By Alex Evans

For the past few years, I have spent December 6th engrossed in the frightfully mundane. So determined to look ahead, ignoring the twang of my heartstrings as I desperately tried not to think about the celebrations back home. After all, I got what I had wanted for so long; I came back, I was home. But now I spend my time forming brioche dough into the shape of little men, something I haven’t done since my lycée days. I find myself torn between sharing them only with the dear friend who followed me here, a small piece of the culture we grew up in shared like a secret between us, and making enough for everyone. Bringing that same joy to the people around me, but steeling myself for the familiar dullness that has been with me for the last 12 years of my life. The small thud as you realise that no matter how well you explain, nobody else quite gets it like you do.

The small thud as you realise that no matter how well you explain, nobody else quite gets it like you do

Christmas was always accompanied by 8-hour drives through Belgium and France, squashed in by clothes packed in bin bags to save space for the presents we all pretended not to see. The scent of dark plastic hung heavy and nauseous in the air, pierced only by soft snores and the gentle drone of the radio. When we finally emerged from the car, victorious and exhausted, on the other side of the channel, that was when Christmas could really begin. Now, finally, I was surrounded by the warm coloured lights of my Grandparents’ living room and the grey skies I knew. Throughout the rainy weeks we’d pile into the local cinema, gorging ourselves on every film we’d saved, every seasonal blockbuster we wanted to savour instead of letting them crackle through the dying speakers of the old TV. Every year we’d miss most releases, unable to bear the translated subtitles at the bottom of the screen.

I rejected Luxembourg’s stories and traditions, baffled by the celebrations on the 6th, and dismissing the markets as cold, crowded, and too small. The English kind of Christmas was all I cared about, and I knew that as long as I didn’t succumb to these unknown festivities, I could never betray the place I came from, the person I knew myself to be.

My very first December in this new country, I was taught the words to a children’s song. A song you sing on the 6th to call St. Nicholas to you, who would bring presents and puzzles and Boxemännchen. It took a few years to realise that somewhere, somewhen, I had started to understand them too. I didn’t need the same explanations of each rhyme and each joke, and slowly the walls between me and this festive world started to fade away. No longer mumbling and tripping over my words, I stood tall on my desk with everyone else, singing and laughing as the room around me descended into the joyous chaos I had come to expect with the same tightening anticipation each year. For a few brilliant minutes, the graduating class would run into the classroom throwing sweets and sticks, demanding that we sing for the Kleeschen (St. Nick himself, or at least their tallest 19-year-old in a long white beard). It was in this giggly, glittery daze that my heart first settled into this new version of me. Newly unafraid of strangeness and compromise, rewarded with a growing sense of belonging. While it did come with an uneasy sort of estrangement from the culture I had so staunchly clung to, there was no replacement or betrayal. Instead, there was a unique kind of homecoming, and a brand-new middle ground.

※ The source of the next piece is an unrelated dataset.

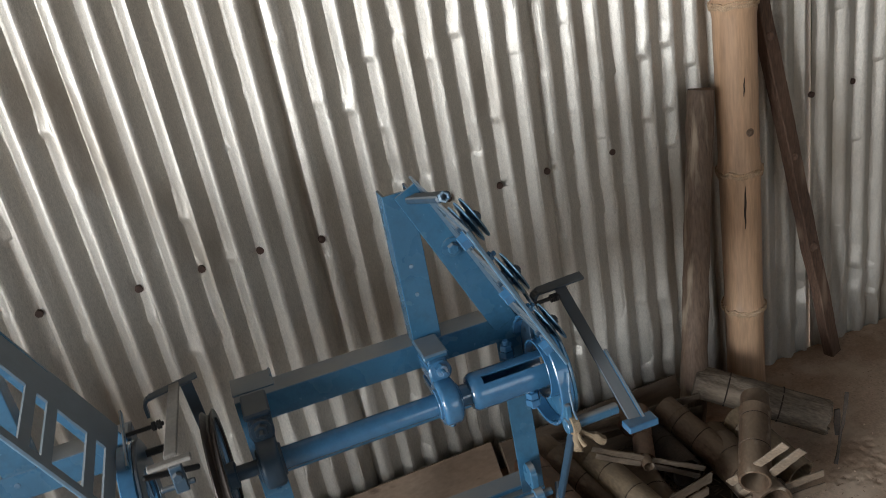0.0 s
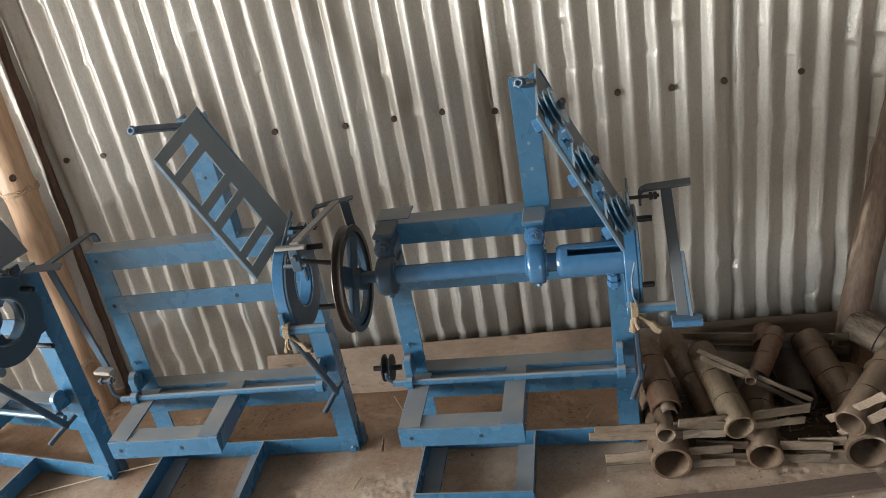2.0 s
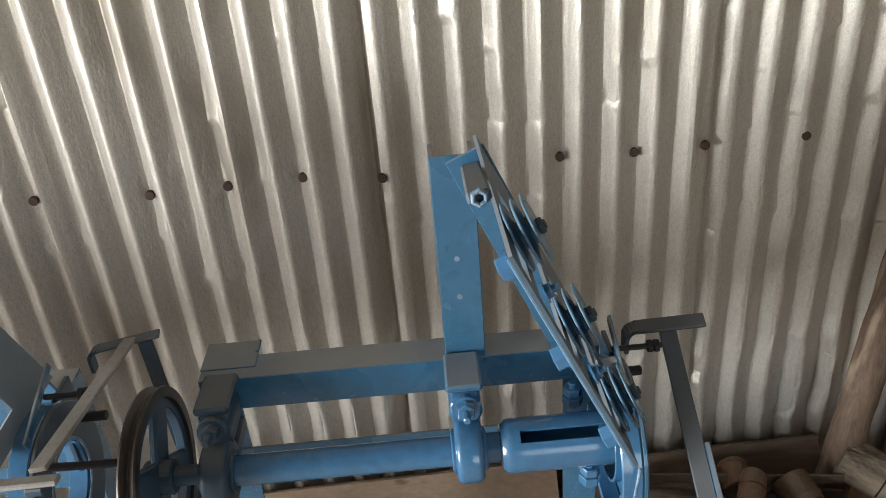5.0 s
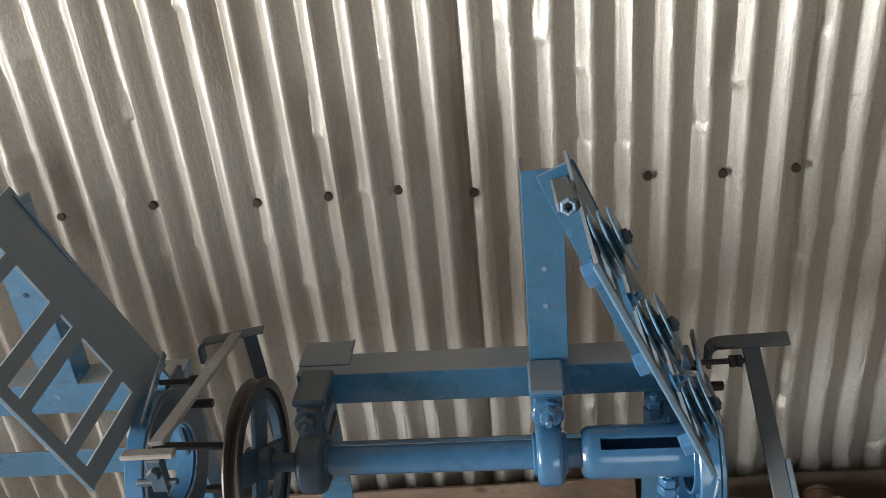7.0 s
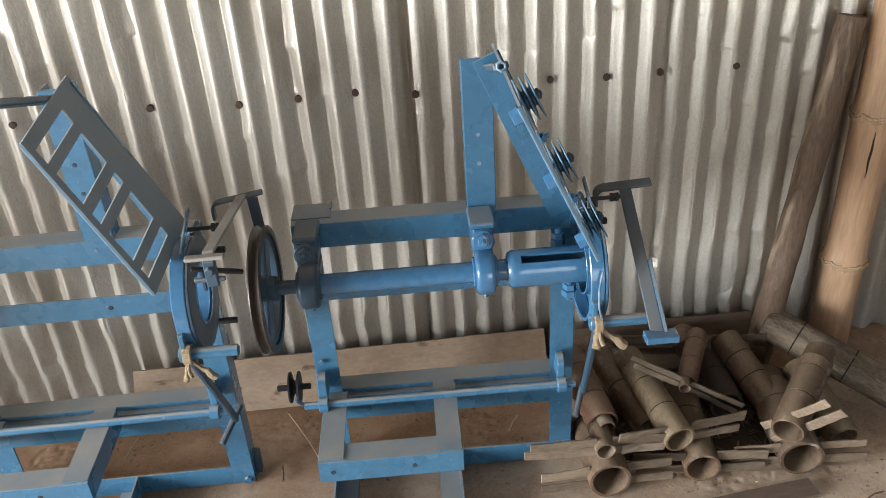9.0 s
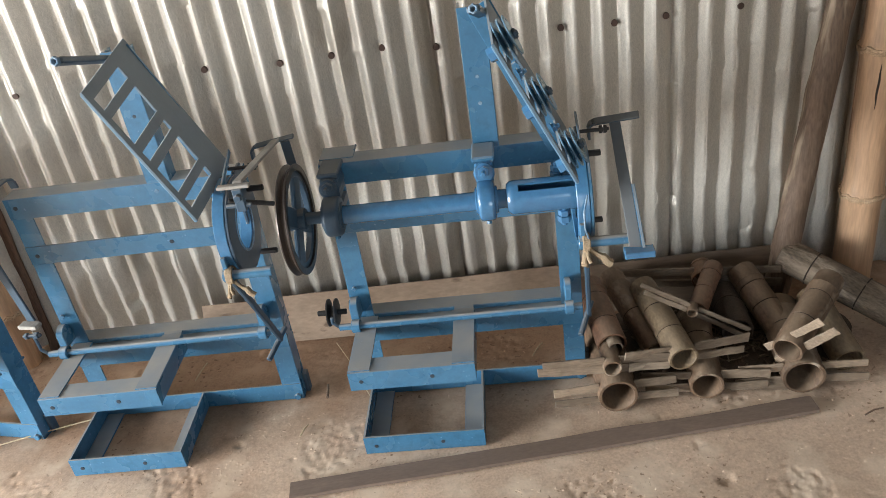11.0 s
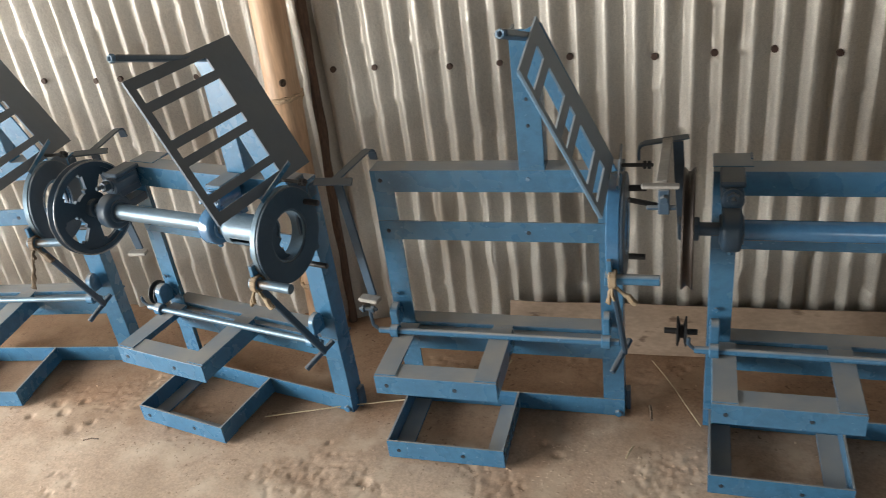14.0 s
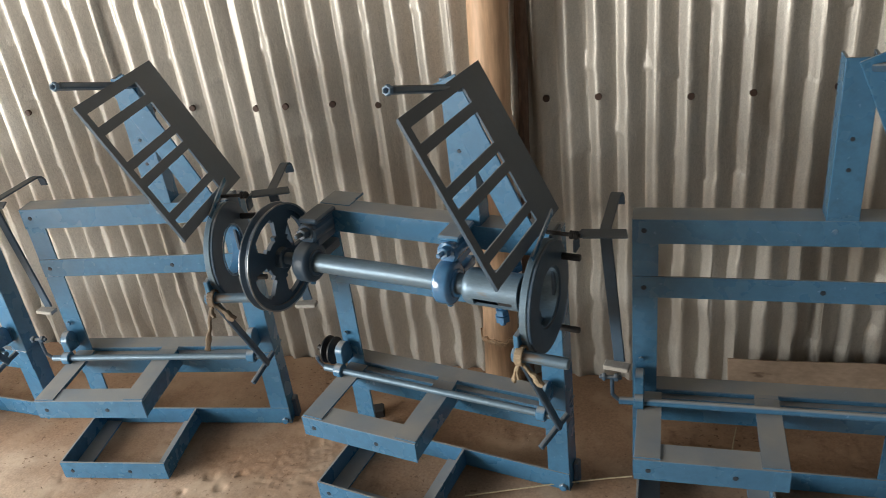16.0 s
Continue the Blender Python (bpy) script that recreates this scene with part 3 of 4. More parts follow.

My heart is wrapped in traditions both old and new that I choose to carry with me

Now I spend December nights dreaming of the snow settling in my hilltop village, high enough that it comes down every morning, but not so high that it ever sticks around. I still dream of London’s hanging lights, and the warmth of a family hearth, except now I long for the symphonic laughter of Luxembourg’s markets, the boot-shaped mugs filled with warm hot chocolate, and the brisk cold with bright blue skies. Christmas isn’t confined to the 25th anymore, or to turkey dinners and colourful paper hats. Now, the magic weaves itself throughout the month, leaving nostalgic twinkles on every December 6th. My heart is wrapped in traditions both old and new that I choose to carry with me, and I honour myself as I honour them.

Most of all, I find Christmas in the halls of an old, celluloid cinema. Posters dangle from the walls, still advertising the first releases of Dr. Strangelove and Citizen Kane. We keep our coats on, bundled up in the ancient building, and I sit with my Dad as the projector whirrs to life. We’re here for the special screening of It’s a Wonderful Life. Version originale, sous-titres français.